Informed consent by construction

The beacon turns the blockchain into a disclosure channel. The regulator can inject information directly into the user's workflow — sanctions, risk scores, compliance history — using the operator as a dumb relay.

And the user cannot claim ignorance. Their signature over the beacon is cryptographic proof of awareness. "I didn't know" is not a defense when the chain shows you signed over the disclosure.

This is informed consent enforced by protocol, not by policy. No cookie banner. No terms-of-service nobody reads. The information is in the data the user signs, and the signature is the acknowledgment.

The complete picture

A three-way binding where each party is held accountable:

• The regulator encodes rules in a smart contract and publishes the standing data and minting policy that govern beacons. Cannot retroactively rewrite evidence or selectively enforce.
• The operator relays beacons, collects user attestations, submits batches. Cannot tamper with data, censor beacons, or deviate from the contract.
• The user signs contributions and beacons, verifies on-chain state. Cannot claim ignorance of disclosed information.
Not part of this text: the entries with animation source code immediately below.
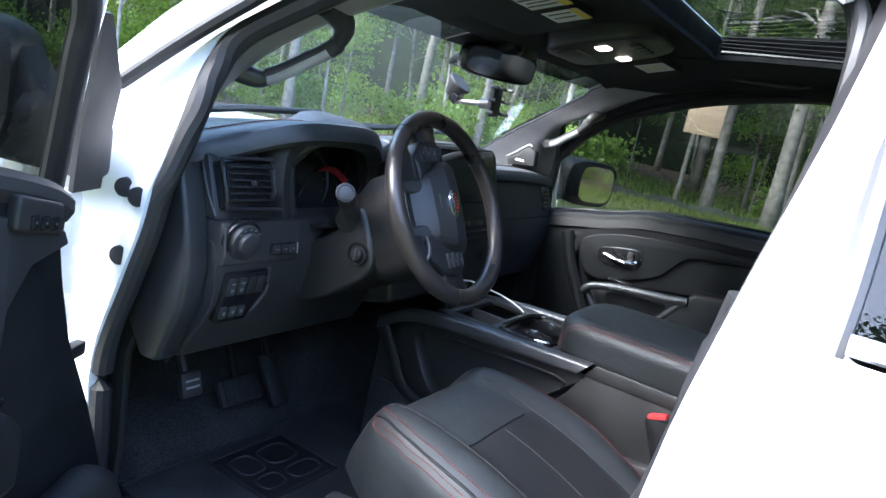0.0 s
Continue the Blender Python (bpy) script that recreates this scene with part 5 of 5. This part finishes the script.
    for x, y, z in edge:
        o = Vector((0, y, z - 1.47)).normalized()
        rows.append([(x + 0.004, y + o.y * k, z + o.z * k) for k in (0.0, 0.02, 0.045, 0.065)])
    part("upper_frame", skin(rows[:-12], 0.004), TRACK, d, "black upper door frame")
    rows = []
    for y in np.linspace(0.46, -0.43, 24):
        zt = np.interp(-y, [-q[0] for q in up[:7]] + [0.43], [q[1] for q in up[:7]] + [1.70])
        zb = np.interp(-y, [-q[0] for q in sill], [q[1] for q in sill]) - 0.01
        rows.append([(0.885 - 0.36 * (z - 1.285), y, z) for z in np.linspace(zb, zt, 6)])
    part("pane", skin(rows), TINTED, d, "lightly tinted glass").visible_shadow = False
    part("mirror_sail", prism([(0.56, 1.15), (0.56, 1.33), (0.485, 1.375), (0.46, 1.17)], "x", 0.855, 0.875, 0.004), DOOR_VINYL, d)

    m = thing("side_mirror", "black door mirror reflecting grass and trees", "side mirror", at=(1.12, 0.315, 1.28))
    m.rotation_euler = (radians(2), 0, radians(-27))
    rings = [[(x0 + a * kx, y0, b) for a, b in oval(0.105, 0.088, 4.0, 36)] for x0, y0, kx in ((-0.012, -0.040, 1.10), (-0.016, -0.034, 1.18), (-0.02, 0.0, 1.20), (-0.02, 0.04, 1.08), (-0.02, 0.07, 0.8), (-0.02, 0.085, 0.4))]
    part("housing", loft(rings), DARK, m, "black mirror housing")
    glass_rings = [[(0.004 + a, y, b) for a, b in oval(0.086, 0.071, 4.0, 36)] for y in (-0.0375, -0.0335)]
    part("mirror_glass", moved(loft(glass_rings), pose(0, -0.009, 0, -2.2, 0, 0)), MIRROR, m, "mirror glass")
    part("blind_spot_glass", moved(loft([[(a + 0.052, -0.0465, b + 0.038) for a, b in oval(0.030, 0.026, 3, 24)], [(a + 0.052, -0.045, b + 0.038) for a, b in oval(0.030, 0.026, 3, 24)]]), Matrix.Identity(4)), MIRROR, m)
    part("arm", tube(spline([(-0.22, 0.02, -0.075), (-0.14, 0.03, -0.07), (-0.07, 0.03, -0.05)], 5), 0.03, 10, flat=0.8), PLASTIC, m)

    r = thing("rear_passenger_door", "closed rear passenger door with black inner panel", "car door", at=(0, -0.125, 0))
    part("inner_panel", prism([(-0.67, 0.56), (-0.67, 1.315), (-1.75, 1.33), (-1.75, 0.56)], "x", 0.81, 0.90, 0.01), DOOR_VINYL, r)
    part("sill_pad", box(0.84, -1.2, 1.31, 0.07, 1.05, 0.04, 0.014), PLASTIC_GREY, r)
    part("armrest", box(0.78, -1.15, 1.03, 0.08, 0.5, 0.07, 0.02), DOOR_VINYL, r)
    part("pull_trim", tube(spline([(0.775, -0.86, 1.03), (0.765, -0.95, 1.065), (0.765, -1.3, 1.07)], 5), 0.011, 8), TRIM, r, "satin graphite trim")
    bz = part("handle_bezel", box(0.80, -0.93, 1.16, 0.02, 0.12, 0.05, 0.008), GLOSS, r)
    part("door_handle", tube([(0.785, -0.89, 1.16), (0.778, -0.93, 1.158), (0.785, -0.965, 1.165)], 0.007, 8), CHROME, bz, "chrome pull handle")
    up2 = [(-0.675, 1.32), (-0.665, 1.55), (-0.668, 1.66), (-0.70, 1.722), (-0.85, 1.738), (-1.2, 1.745), (-1.6, 1.70), (-1.72, 1.34)]
    part("window_frame", tube([(0.872 - 0.36 * (z - 1.285), y, z) for y, z in spline(up2, 5)], 0.016, 8, flat=1.3, up=(1, 0, 0)), RUBBER, r)
    rows = [[(0.88 - 0.36 * (z - 1.285), y, z) for z in (1.31, 1.5, 1.735)] for y in (-0.67, -1.2, -1.7)]
    part("pane", skin(rows), PRIVACY, r, "dark tinted glass").visible_shadow = False
    part("outer_skin", box(0.945, -1.2, 0.84, 0.02, 1.05, 0.70, 0.01), PAINT, r)


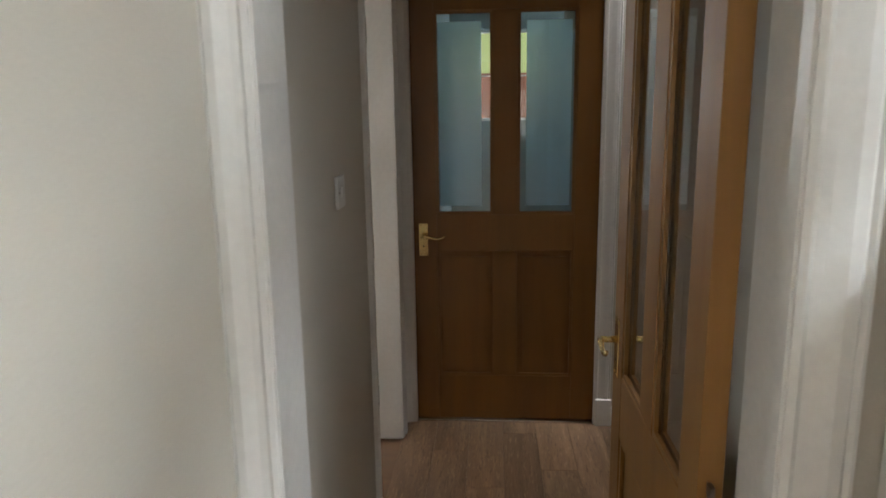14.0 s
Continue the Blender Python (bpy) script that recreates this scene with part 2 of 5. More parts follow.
M_GREEN_BAG = material("mint_green_plastic", (0.42, 0.62, 0.47), (0.30, 0.52, 0.36), rough=0.35, scale=9, fine=40, bump=0.15)
M_PAPER = material("white_tissue_paper", (0.78, 0.77, 0.74), rough=0.9, scale=20, fine=150, bump=0.1)
M_BLUE = material("blue_plastic", (0.02, 0.13, 0.32), rough=0.35, scale=10, fine=50, bump=0.0)
M_LIGHT_BLUE = material("light_blue_wrapper", (0.16, 0.42, 0.62), (0.10, 0.33, 0.55), rough=0.3, scale=30, fine=60, bump=0.05)
M_WICKER = material("honey_wicker", (0.42, 0.25, 0.10), (0.30, 0.165, 0.06), rough=0.6, scale=20, fine=150, bump=0.2, speckle=0.5)
M_CAP = material("green_bottle_cap", (0.015, 0.16, 0.06), rough=0.35, scale=10, fine=60, bump=0.0)
M_LABEL = material("green_bottle_label", (0.09, 0.30, 0.09), (0.04, 0.20, 0.08), rough=0.4, scale=30, fine=60, bump=0.0)

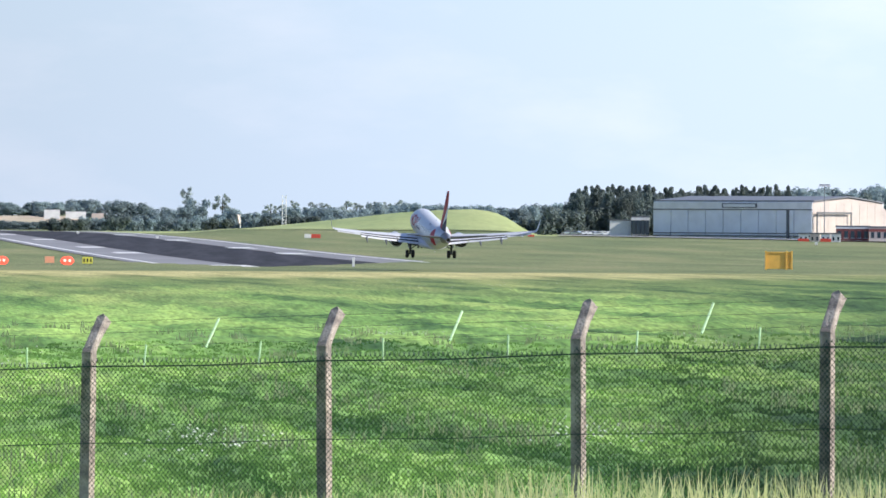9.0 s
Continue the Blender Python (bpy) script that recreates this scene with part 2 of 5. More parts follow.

The blockchain is the substrate that makes this possible: a neutral, immutable anchor that no single party controls. It certifies inclusion in chain history and slot ordering, not an exact real-world timestamp for every off-chain event. The regulation defines the protocol. The smart contract enforces it. The user gets both free access and real guarantees.

This is not about decentralization as ideology. It is about using the most cost-effective tool to solve a specific problem: multi-party compliance where no party can be fully trusted — not even the regulator.